Tuesday, March 11, 2008
It's a difficult thing to come back this effort day after day and deliver material of any real quality.
I can't be sure I even achieve quality on any consistent basis; all I can do is show up and make my best effort. Today, I wrote something that was quite clever but fairly intellectual in the morning. I looked at it tonight and I felt that it didn't deliver the goods. So I tossed it.
I can't say why I know it didn’t measure up, except to say that more and more, I try to speak and to write directly from an immediate experience, unless I have some specific and intelligent point to make about work ideas. It's easy for me to blather on endlessly about connections between things, to theorize, and so on. But that practice bothers me when I encounter it. When I catch myself doing it -- which is probably nowhere near as often as it happens -- I try to blow the whistle.
So I'm not going to try and say anything clever today. I'm just going to speak pretty directly about the state of observation.
Today, as I pondered -- as usual -- the fragmented nature of my inner state, and the difficulty of weaving together any coherent fabric from the many threads of energy that arise, all I saw were the deficiencies. This was one of those days when I question what all of the efforts in my life have been worth. I don't feel that intelligent; I'm not sure I have done anything of a clear value in life; in fact, I am not even certain of exactly what that would mean. I have some ideas—but none of them relate to the things I do, or make.
My own personal observations about the nature of life on this planet have deconstructed most of my assumptions about what constitutes value. In a sense, Gurdjieff's "Beelzebub's Tales to His Grandson" has had its way with me, in forcing me to question all the assumptions I ever had. I realize I may be wrong about everything.
From the outside, others see me as a man who is relatively successful, supposedly somewhat gifted in the area of art and music and writing, and who has been, for the most part, supposedly, a reasonably decent human being.
From the inside, the landscape does not necessarily take any of that into account except as circumstances that exist. I don't find that being "successful" -- whether personally or financially -- consists of the external circumstances. The "talents" I have don’t appear to be mine. The only time that anything of value arises from them is when -- if you will excuse the new age expression -- I am channeling something. That is to say, what is good in my expressive work is not born of me, I am just the vehicle through which it arrives.
On top of that, my varieties of consciousness are fragmented, and it's clear to me that I don't turn my awareness to the service which it ought to be suited for, if I were more whole. My inner weaknesses are apparent, and I can only achieve anything by hoping that help is sent.
I remember that many years ago, Henry Brown told us that we are in the Work because we are weak.
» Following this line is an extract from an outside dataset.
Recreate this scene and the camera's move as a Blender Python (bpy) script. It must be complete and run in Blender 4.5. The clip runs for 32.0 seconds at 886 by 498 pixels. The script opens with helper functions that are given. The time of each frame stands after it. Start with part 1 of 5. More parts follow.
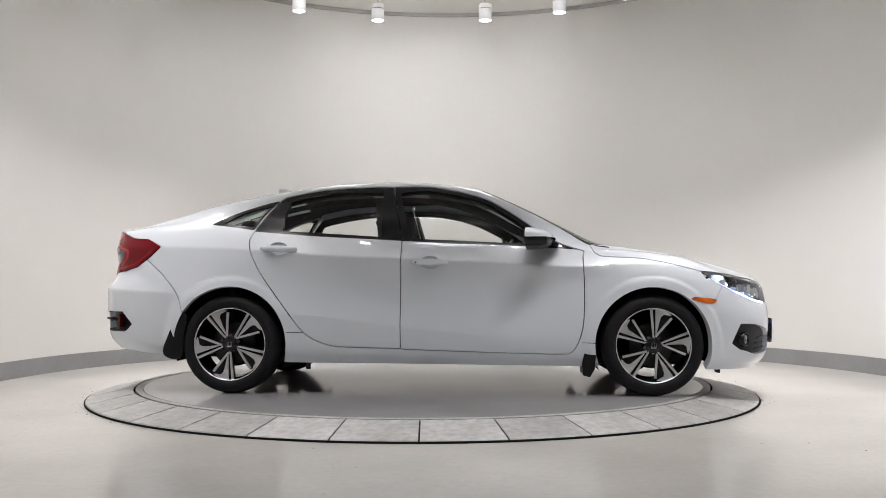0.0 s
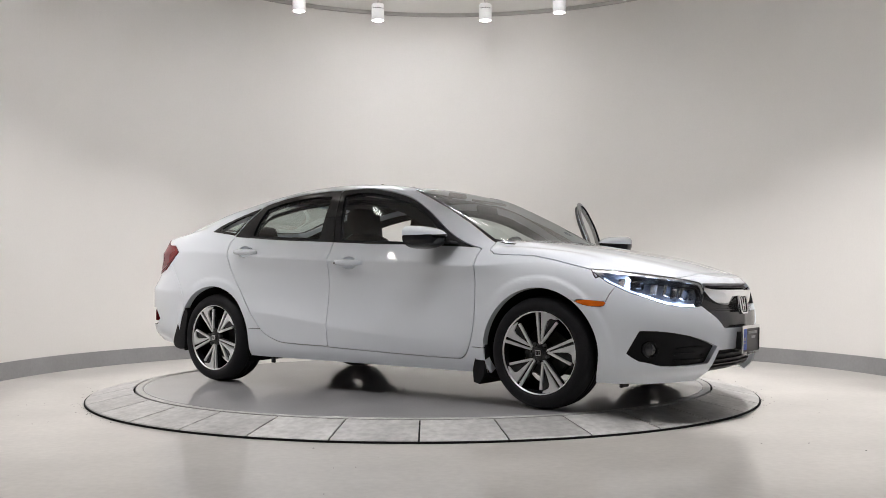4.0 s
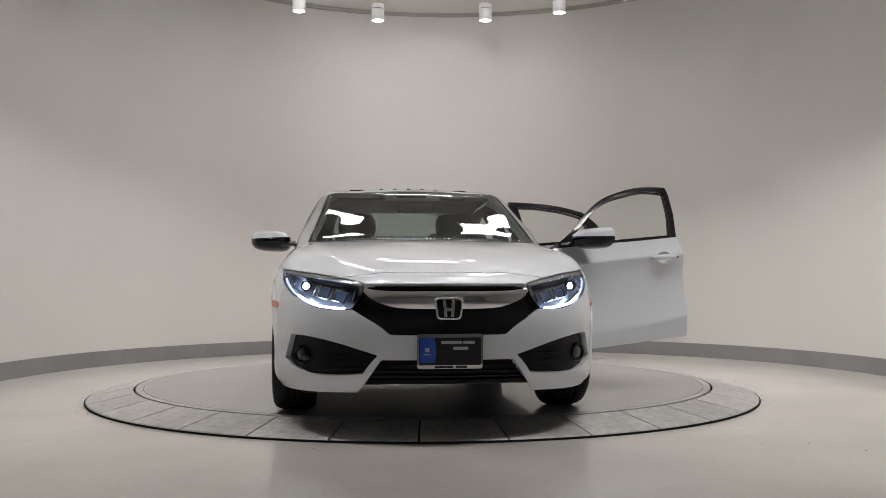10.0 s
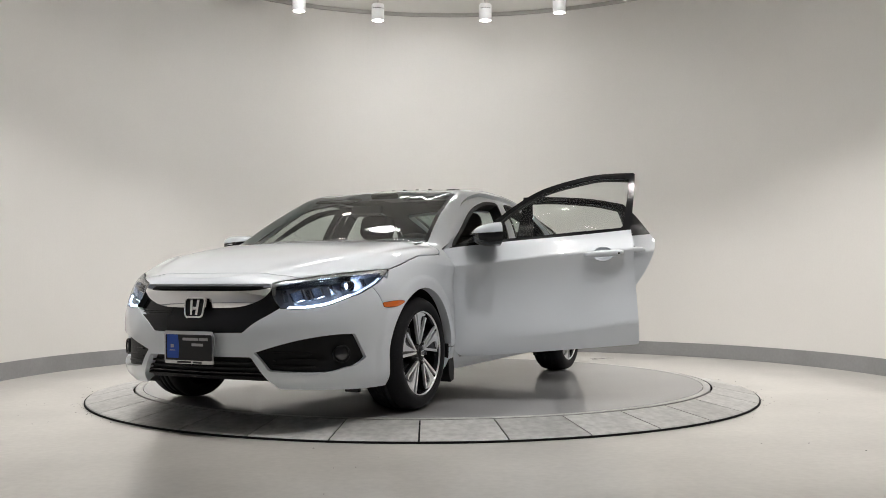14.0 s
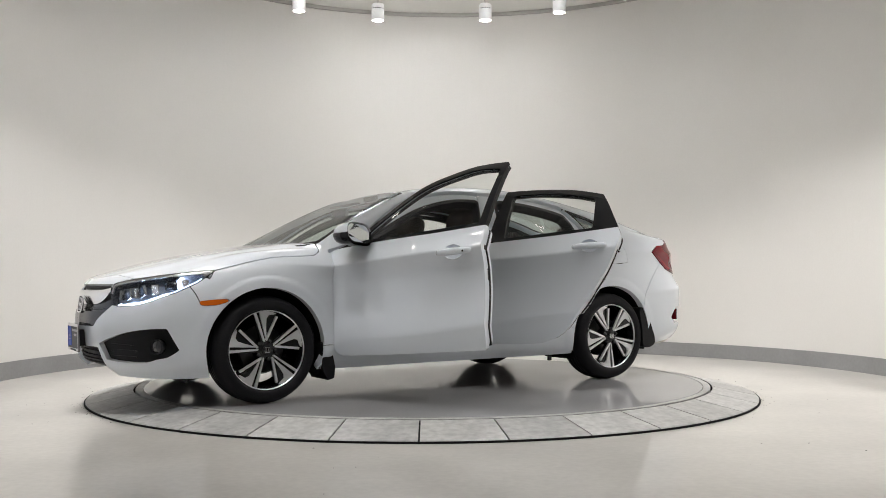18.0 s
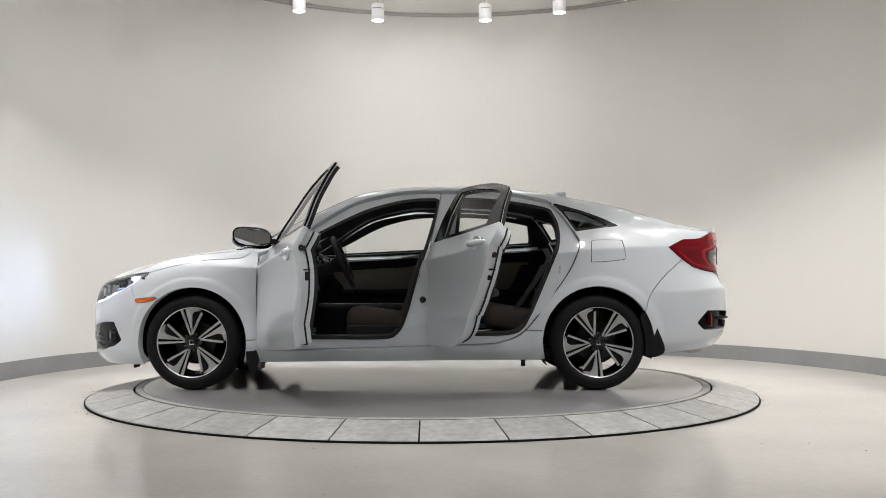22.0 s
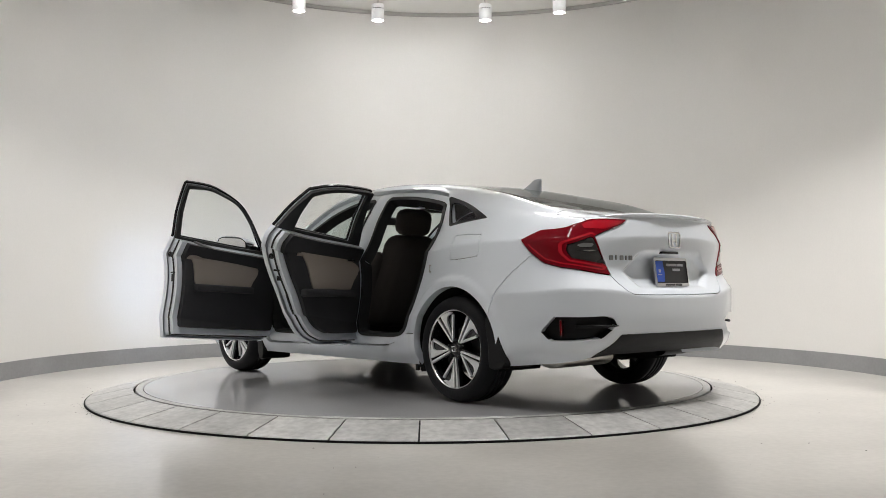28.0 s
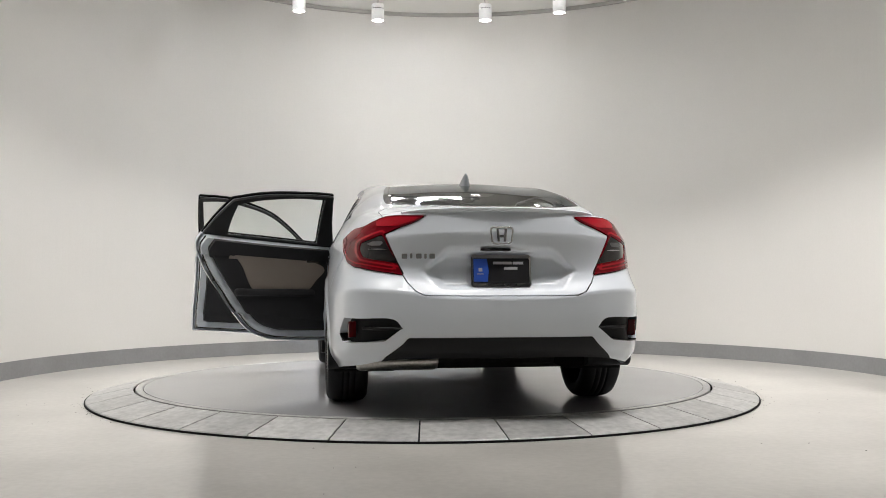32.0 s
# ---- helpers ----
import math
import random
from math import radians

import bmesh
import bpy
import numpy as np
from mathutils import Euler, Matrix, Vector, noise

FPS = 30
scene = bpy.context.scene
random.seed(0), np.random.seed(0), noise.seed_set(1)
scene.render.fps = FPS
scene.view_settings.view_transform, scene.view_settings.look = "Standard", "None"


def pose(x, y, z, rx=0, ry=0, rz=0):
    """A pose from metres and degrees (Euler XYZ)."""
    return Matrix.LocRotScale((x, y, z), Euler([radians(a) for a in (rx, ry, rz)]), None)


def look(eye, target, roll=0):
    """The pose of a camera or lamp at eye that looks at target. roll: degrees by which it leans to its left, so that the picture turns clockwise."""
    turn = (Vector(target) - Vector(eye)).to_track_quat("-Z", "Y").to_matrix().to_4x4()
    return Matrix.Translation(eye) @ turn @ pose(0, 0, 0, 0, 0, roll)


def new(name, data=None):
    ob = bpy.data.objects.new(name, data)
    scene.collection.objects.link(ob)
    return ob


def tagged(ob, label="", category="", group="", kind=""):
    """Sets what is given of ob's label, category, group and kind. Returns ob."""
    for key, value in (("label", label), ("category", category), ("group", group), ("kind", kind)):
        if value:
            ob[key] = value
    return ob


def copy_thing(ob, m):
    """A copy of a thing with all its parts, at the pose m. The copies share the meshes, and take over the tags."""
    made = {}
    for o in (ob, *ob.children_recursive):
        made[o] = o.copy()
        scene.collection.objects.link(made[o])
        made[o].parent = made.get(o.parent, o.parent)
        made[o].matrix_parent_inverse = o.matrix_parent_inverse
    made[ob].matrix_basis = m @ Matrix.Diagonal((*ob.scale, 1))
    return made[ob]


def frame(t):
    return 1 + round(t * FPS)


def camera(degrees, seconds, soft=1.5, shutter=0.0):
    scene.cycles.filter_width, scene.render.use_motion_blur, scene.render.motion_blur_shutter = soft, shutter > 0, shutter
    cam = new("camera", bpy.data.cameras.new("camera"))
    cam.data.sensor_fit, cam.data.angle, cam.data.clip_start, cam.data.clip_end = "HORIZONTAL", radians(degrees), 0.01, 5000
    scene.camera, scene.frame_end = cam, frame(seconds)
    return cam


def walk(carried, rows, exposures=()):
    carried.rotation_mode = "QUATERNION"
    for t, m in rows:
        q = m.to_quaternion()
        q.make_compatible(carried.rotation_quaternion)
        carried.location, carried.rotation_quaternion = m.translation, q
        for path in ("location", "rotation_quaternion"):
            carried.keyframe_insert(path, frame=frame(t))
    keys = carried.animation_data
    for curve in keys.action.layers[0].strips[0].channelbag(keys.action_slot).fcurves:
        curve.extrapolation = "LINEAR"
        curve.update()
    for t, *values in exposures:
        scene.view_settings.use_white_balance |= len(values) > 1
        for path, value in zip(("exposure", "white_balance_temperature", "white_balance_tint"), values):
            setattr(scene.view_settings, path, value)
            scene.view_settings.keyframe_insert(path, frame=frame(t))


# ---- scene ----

If we were strong, he said, we would not need a work, a spiritual path, to guide us. We would already be able to, as Mr. Gurdjieff says, "do." But it's pretty clear in my own case that that is not the case.
There are implicit ironies here, because despite my obvious deficiencies, a great deal was given to me, for reasons I don't understand at all. Maybe in these desperate times, damaged vessels are better than no vessels at all ...and maybe we are all in that position.
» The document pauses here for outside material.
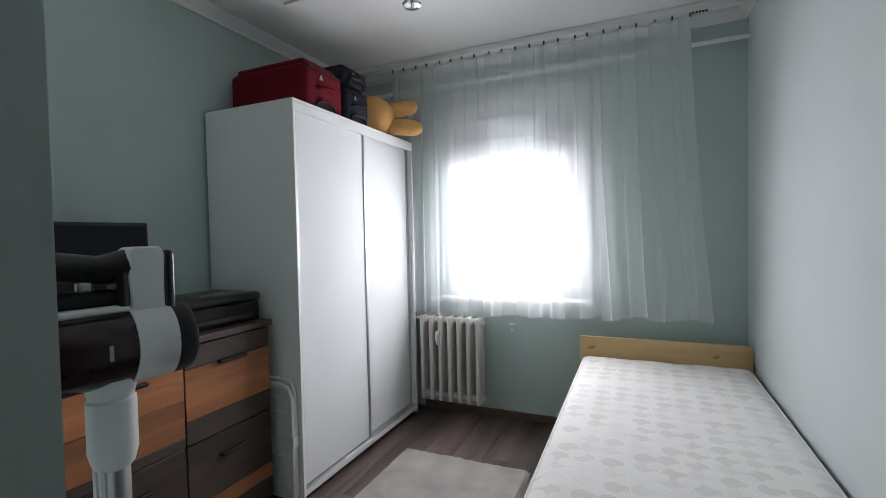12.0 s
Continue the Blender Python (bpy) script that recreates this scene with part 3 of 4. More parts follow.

I don't write this to imply that I feel negative about life-- that's simply not the case. I am certainly dealing with the routine complement of negativity which everyone sees arriving in their life on a daily basis. That's nothing special. But there is no overwhelming depression, self-deprecation, or self devaluation involved. In fact, I know that I do have a value, and that it is an inherent value that arises with each breath I take. That provides support.
This doesn't change the fact that I see, more and more, what the difference between the quick and the dead is, and ask myself how I can be more quick and less dead.
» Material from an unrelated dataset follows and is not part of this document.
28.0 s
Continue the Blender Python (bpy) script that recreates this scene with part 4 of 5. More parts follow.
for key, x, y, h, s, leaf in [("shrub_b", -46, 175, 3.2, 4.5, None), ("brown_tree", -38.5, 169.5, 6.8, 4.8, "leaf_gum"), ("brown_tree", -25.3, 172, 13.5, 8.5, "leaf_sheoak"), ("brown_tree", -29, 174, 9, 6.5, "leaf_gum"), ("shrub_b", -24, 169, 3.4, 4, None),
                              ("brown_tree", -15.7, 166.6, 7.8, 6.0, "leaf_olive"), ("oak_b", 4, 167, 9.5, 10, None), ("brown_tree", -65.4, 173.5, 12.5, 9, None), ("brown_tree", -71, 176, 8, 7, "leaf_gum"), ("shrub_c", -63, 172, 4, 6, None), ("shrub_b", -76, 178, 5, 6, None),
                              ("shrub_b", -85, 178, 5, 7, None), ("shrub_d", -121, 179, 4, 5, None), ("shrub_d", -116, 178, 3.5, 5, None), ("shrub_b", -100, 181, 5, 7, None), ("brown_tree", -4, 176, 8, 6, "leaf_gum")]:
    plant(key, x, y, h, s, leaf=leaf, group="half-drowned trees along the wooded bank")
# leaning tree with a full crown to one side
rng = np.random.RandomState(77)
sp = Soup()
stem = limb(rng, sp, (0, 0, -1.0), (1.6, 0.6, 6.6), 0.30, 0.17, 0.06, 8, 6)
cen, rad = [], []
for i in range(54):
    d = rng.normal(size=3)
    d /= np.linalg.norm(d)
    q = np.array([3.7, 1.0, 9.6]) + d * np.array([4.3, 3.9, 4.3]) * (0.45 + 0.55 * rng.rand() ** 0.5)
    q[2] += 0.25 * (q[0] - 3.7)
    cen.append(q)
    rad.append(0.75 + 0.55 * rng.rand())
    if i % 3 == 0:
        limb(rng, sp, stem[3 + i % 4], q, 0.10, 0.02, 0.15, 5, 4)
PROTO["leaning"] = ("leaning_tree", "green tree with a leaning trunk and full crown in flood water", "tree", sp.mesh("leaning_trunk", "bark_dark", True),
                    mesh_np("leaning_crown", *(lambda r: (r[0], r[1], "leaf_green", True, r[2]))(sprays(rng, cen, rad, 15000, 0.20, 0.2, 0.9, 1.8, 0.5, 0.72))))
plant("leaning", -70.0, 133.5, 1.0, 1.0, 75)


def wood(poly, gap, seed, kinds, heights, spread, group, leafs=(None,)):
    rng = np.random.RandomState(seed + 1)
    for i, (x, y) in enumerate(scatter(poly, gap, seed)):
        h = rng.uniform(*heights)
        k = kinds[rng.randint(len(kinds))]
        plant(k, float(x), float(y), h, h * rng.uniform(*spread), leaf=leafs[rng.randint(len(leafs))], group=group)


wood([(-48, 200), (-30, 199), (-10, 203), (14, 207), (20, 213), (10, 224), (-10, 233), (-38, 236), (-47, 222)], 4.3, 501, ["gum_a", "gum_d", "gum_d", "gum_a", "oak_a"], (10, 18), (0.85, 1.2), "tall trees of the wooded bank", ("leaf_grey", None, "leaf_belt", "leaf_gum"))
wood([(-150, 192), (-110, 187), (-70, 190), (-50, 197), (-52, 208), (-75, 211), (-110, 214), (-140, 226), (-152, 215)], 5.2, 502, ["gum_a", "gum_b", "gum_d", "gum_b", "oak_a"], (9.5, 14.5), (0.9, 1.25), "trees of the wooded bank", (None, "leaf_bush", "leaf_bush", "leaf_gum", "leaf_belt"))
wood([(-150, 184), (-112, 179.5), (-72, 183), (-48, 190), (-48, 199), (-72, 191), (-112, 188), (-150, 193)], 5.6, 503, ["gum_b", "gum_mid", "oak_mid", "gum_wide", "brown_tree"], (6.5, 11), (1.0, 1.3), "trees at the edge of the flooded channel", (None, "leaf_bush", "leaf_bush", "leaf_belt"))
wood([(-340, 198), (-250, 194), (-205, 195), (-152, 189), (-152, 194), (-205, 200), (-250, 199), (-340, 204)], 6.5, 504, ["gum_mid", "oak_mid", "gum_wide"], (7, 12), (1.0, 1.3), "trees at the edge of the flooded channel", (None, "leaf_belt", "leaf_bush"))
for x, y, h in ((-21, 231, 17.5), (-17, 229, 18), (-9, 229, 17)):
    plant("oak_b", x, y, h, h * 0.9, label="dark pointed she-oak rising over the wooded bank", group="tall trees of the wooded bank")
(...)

It is already a big thing to know one's own value. To know how the organism and Being itself supports value. This does not free us from the obligations of self observation and the effort to understand. It does not free us from the obligation to strive to Be more and to bring our efforts more into alignment with what is necessary for a man without quotation marks.
And it's only by sensing our own nothingness -- that is, as is so often said, seeing our own lack -- that we can begin to know what more is needed.
I am reminded today of a tale about a Sufi master who was asked who was greater, the spiritual master who attained a complete and blissful union with God, or Mohammed, who always felt that he fell short.
The Sufi master replied that of the two, Mohammed was the greater, because he understood that no matter how far one goes, no matter how much is given, and no matter how much one "achieves," one must always go one step further.
I have always felt a truth in that story. Mohammed never stopped working; no matter how good it got, he never rested on his laurels.
From my current perspective, that seems to constitute success,
without quotation marks.
May your roots find water, and your leaves know sun.